EXERCISE -> Repeat the data that follows, word for word, without the images.

DATA EXCERPT ->
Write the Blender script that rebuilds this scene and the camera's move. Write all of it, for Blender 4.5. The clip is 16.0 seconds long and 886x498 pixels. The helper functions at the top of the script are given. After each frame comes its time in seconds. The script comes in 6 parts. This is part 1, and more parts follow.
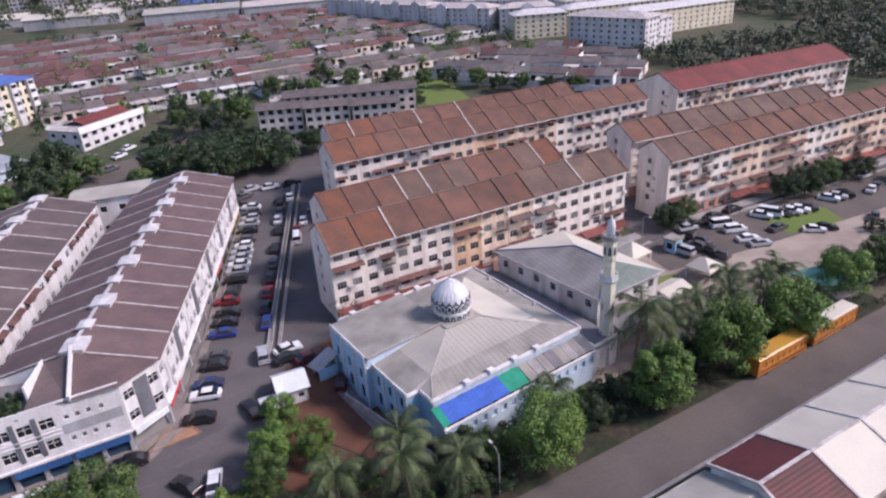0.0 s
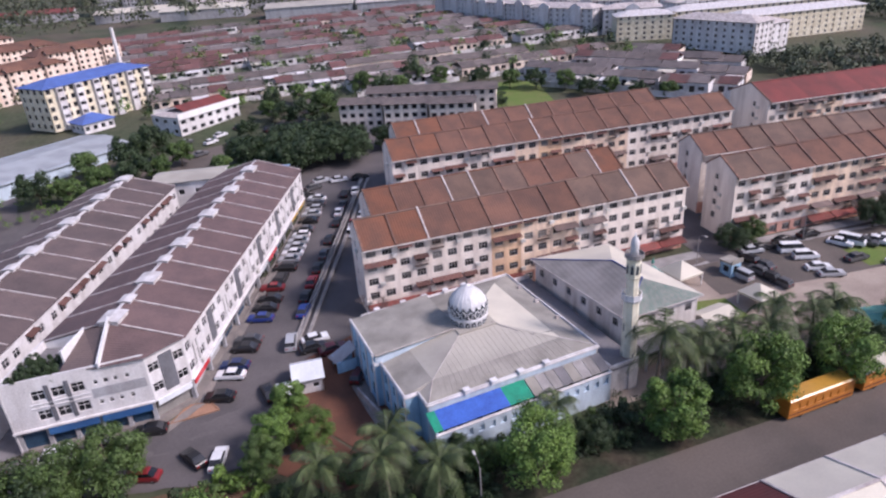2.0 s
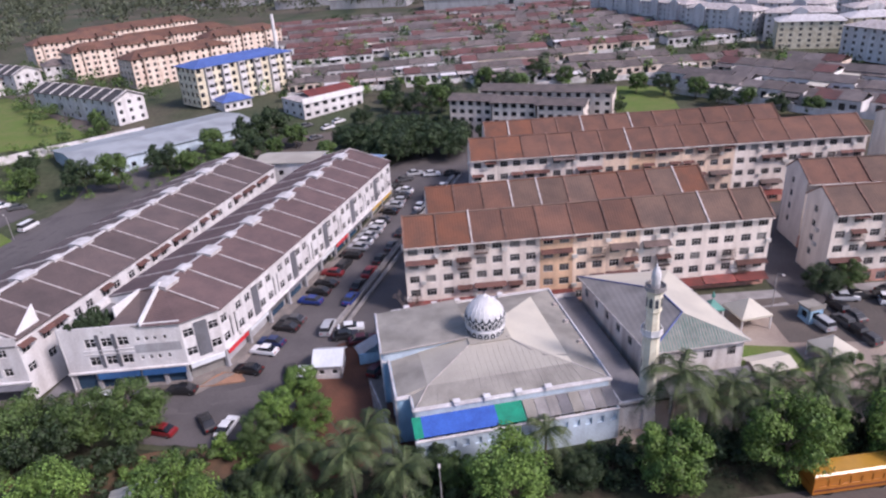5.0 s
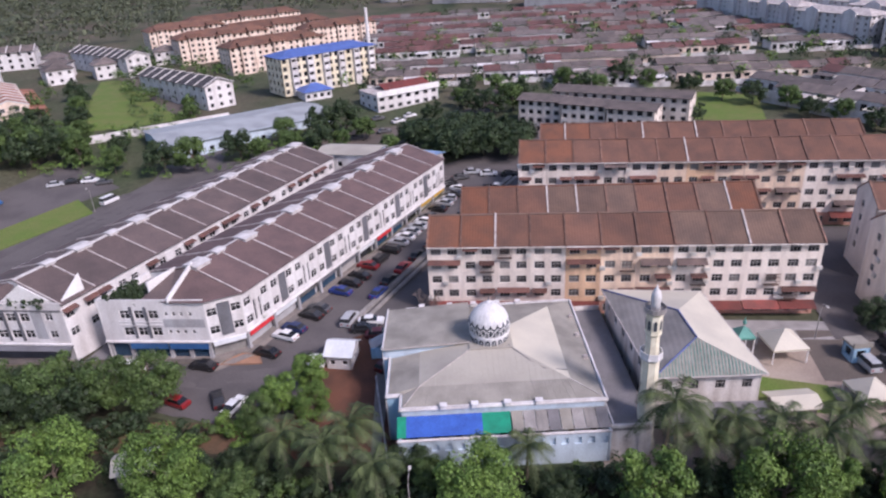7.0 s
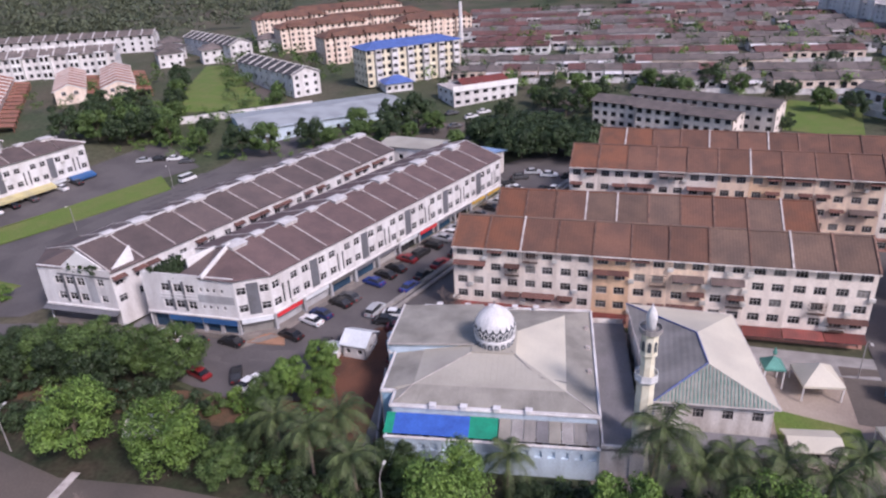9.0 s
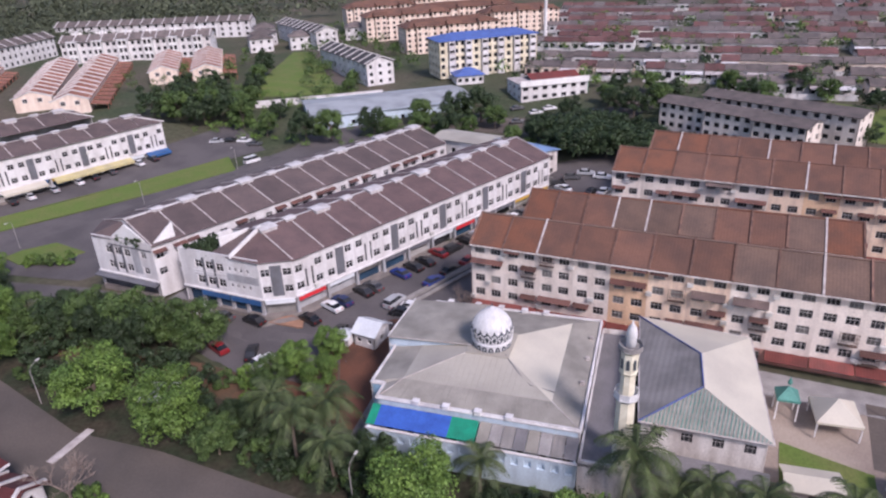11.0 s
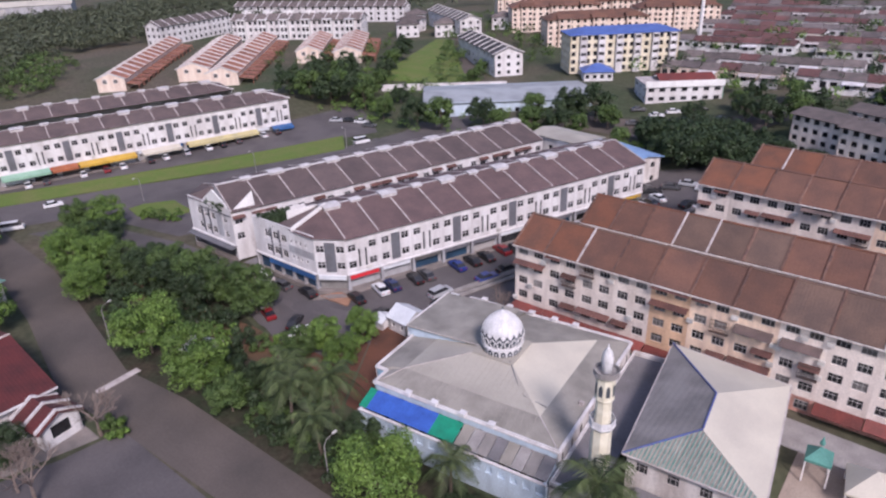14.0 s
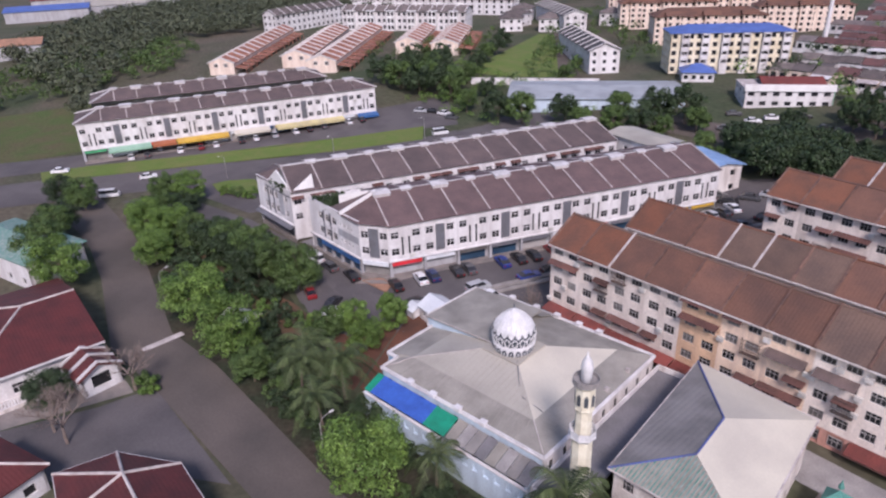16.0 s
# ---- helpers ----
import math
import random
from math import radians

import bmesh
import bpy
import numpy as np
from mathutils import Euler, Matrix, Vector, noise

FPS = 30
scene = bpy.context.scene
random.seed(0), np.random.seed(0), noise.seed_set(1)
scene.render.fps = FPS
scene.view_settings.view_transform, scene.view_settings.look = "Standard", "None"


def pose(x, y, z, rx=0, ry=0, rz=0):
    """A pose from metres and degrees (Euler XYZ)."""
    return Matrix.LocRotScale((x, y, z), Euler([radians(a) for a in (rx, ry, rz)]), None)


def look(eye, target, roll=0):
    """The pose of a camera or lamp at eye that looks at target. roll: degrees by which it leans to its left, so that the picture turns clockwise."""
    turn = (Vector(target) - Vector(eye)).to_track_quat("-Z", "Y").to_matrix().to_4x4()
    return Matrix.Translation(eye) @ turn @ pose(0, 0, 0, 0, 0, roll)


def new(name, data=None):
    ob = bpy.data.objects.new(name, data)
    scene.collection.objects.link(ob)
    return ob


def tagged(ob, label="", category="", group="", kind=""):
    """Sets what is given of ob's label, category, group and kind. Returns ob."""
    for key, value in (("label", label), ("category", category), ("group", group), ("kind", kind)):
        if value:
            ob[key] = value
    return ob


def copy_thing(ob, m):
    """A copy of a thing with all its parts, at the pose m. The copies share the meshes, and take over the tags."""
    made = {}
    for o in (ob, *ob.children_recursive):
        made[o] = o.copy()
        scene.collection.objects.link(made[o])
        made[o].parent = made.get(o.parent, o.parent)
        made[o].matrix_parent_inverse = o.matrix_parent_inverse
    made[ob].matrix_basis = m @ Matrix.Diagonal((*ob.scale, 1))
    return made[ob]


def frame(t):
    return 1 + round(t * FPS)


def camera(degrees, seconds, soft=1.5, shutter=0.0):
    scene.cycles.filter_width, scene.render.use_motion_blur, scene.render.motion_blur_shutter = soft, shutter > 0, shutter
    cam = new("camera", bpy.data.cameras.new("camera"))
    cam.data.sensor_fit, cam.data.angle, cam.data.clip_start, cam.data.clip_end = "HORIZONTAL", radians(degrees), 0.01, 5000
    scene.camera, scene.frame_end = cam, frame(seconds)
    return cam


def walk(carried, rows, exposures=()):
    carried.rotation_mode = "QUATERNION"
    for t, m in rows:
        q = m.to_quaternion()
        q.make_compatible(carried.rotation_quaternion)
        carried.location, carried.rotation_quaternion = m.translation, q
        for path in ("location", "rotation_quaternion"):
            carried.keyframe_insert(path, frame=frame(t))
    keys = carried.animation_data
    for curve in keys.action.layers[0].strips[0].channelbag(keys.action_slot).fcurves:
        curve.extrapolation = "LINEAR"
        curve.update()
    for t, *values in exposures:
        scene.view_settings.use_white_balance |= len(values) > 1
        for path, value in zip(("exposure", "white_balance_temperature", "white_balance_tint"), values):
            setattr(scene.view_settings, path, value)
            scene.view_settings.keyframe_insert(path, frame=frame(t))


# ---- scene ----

RESULT OF THE EXERCISE ->
Write the Blender script that rebuilds this scene and the camera's move. Write all of it, for Blender 4.5. The clip is 16.0 seconds long and 886x498 pixels. The helper functions at the top of the script are given. After each frame comes its time in seconds. The script comes in 6 parts. This is part 1, and more parts follow.
0.0 s
2.0 s
5.0 s
7.0 s
9.0 s
11.0 s
14.0 s
16.0 s
# ---- helpers ----
import math
import random
from math import radians

import bmesh
import bpy
import numpy as np
from mathutils import Euler, Matrix, Vector, noise

FPS = 30
scene = bpy.context.scene
random.seed(0), np.random.seed(0), noise.seed_set(1)
scene.render.fps = FPS
scene.view_settings.view_transform, scene.view_settings.look = "Standard", "None"


def pose(x, y, z, rx=0, ry=0, rz=0):
    """A pose from metres and degrees (Euler XYZ)."""
    return Matrix.LocRotScale((x, y, z), Euler([radians(a) for a in (rx, ry, rz)]), None)


def look(eye, target, roll=0):
    """The pose of a camera or lamp at eye that looks at target. roll: degrees by which it leans to its left, so that the picture turns clockwise."""
    turn = (Vector(target) - Vector(eye)).to_track_quat("-Z", "Y").to_matrix().to_4x4()
    return Matrix.Translation(eye) @ turn @ pose(0, 0, 0, 0, 0, roll)


def new(name, data=None):
    ob = bpy.data.objects.new(name, data)
    scene.collection.objects.link(ob)
    return ob


def tagged(ob, label="", category="", group="", kind=""):
    """Sets what is given of ob's label, category, group and kind. Returns ob."""
    for key, value in (("label", label), ("category", category), ("group", group), ("kind", kind)):
        if value:
            ob[key] = value
    return ob


def copy_thing(ob, m):
    """A copy of a thing with all its parts, at the pose m. The copies share the meshes, and take over the tags."""
    made = {}
    for o in (ob, *ob.children_recursive):
        made[o] = o.copy()
        scene.collection.objects.link(made[o])
        made[o].parent = made.get(o.parent, o.parent)
        made[o].matrix_parent_inverse = o.matrix_parent_inverse
    made[ob].matrix_basis = m @ Matrix.Diagonal((*ob.scale, 1))
    return made[ob]


def frame(t):
    return 1 + round(t * FPS)


def camera(degrees, seconds, soft=1.5, shutter=0.0):
    scene.cycles.filter_width, scene.render.use_motion_blur, scene.render.motion_blur_shutter = soft, shutter > 0, shutter
    cam = new("camera", bpy.data.cameras.new("camera"))
    cam.data.sensor_fit, cam.data.angle, cam.data.clip_start, cam.data.clip_end = "HORIZONTAL", radians(degrees), 0.01, 5000
    scene.camera, scene.frame_end = cam, frame(seconds)
    return cam


def walk(carried, rows, exposures=()):
    carried.rotation_mode = "QUATERNION"
    for t, m in rows:
        q = m.to_quaternion()
        q.make_compatible(carried.rotation_quaternion)
        carried.location, carried.rotation_quaternion = m.translation, q
        for path in ("location", "rotation_quaternion"):
            carried.keyframe_insert(path, frame=frame(t))
    keys = carried.animation_data
    for curve in keys.action.layers[0].strips[0].channelbag(keys.action_slot).fcurves:
        curve.extrapolation = "LINEAR"
        curve.update()
    for t, *values in exposures:
        scene.view_settings.use_white_balance |= len(values) > 1
        for path, value in zip(("exposure", "white_balance_temperature", "white_balance_tint"), values):
            setattr(scene.view_settings, path, value)
            scene.view_settings.keyframe_insert(path, frame=frame(t))


# ---- scene ----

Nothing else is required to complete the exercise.